Building Linux from Scratch

Loading Packages and Patches

Chapter 3 of the LFS documentation defines LFS with its later feature set. In addition to the build tools, you need to download the desired sources for a choice of software packages that define the system. The makers of LFS have taken the trouble to make a preselection, resolve their version dependencies, and list them in a text file that you can download and conveniently pass into Wget (Listing 2).

Listing 2

Downloading a Software Set

$ wget http://lfs.linux-sysadmin.com/lfs/downloads/stable-systemd/wget-list
$ wget --input-file=wget-list --continue --directory-prefix=$LFS/sources

The LFS developers provide a number of patches that fix bugs or adapt the packages to the future target system. In addition, they explain all the options of the configure calls. An Md5sum checksum list, which is also provided, helps to check the checksums of the almost 90 packages that are downloaded.

Concluding Work

In LFS chapter 4, the root user creates the directory structures required for the build $LFS/{bin,etc,lib,lib64,sbin,tools,usr,var}, as well as the lfs user as owner of the build directories. Then it is a matter of becoming the lfs user and emptying and optimizing the shell environment for this account.

Since the new environment is a non-login shell, it needs a .bashrc file to extend and customize the shell environment – for example, to set environment variables such as $LFS, LC_ALL, or PATH. The $LFS/tools/ directory will contain the cross-compiler later on.

The next step is to restart the build host to make sure there are no problems and that it works. At this point at the latest, it is advisable to create a VM snapshot.

Compiling the Cross Toolchain

In chapter 5 of the LFS manual, you remain logged in as the lfs user, for whom the real work now begins: building the cross-compiler and its tools (Listing 3). The cross-compiler and its tools are temporarily stored in $LFS/tools/; you can already install the libraries where they will need to be in the future.

Listing 3

Testing the Cross-Compiled GCC

$ echo 'int main(){}' > dummy.c
$ $LFS_TGT-gcc dummy.c
### Shows the information from the segment headers
### of the file, if any
$ readelf -l a.out | grep '/ld-linux'
### Should return something like:
### [Requesting program interpreter: /lib64/ld-linux-x86-64.so.2]
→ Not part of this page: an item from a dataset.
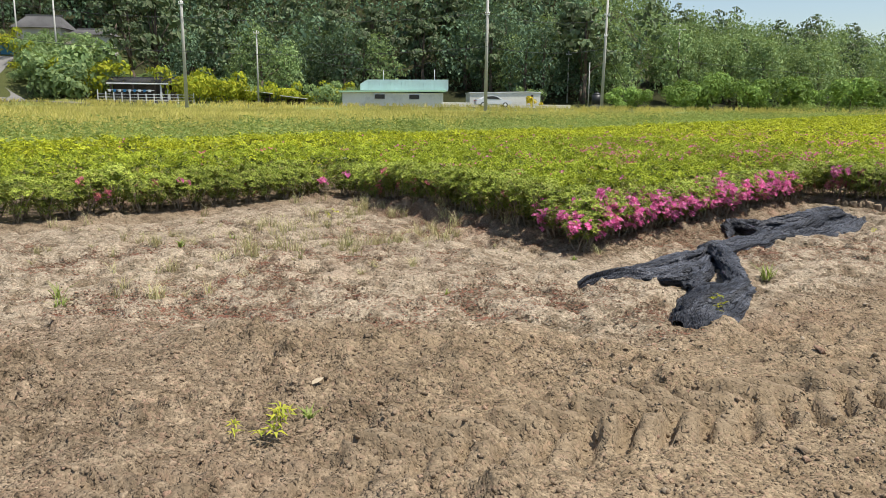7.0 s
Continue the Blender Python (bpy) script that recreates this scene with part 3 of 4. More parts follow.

The workflows for building the software packages almost always remain the same until the end. You change to the sources/ directory, where you unpack the source files using tar xf. Then change to the new directory created in the process, where you create a build/ directory, if necessary.

Now the package can be compiled and installed. Then delete the source code directory again. You can do this in a first run for the linker and assembler, the cross-compiler, the Linux API headers, glibc, and libstdc++.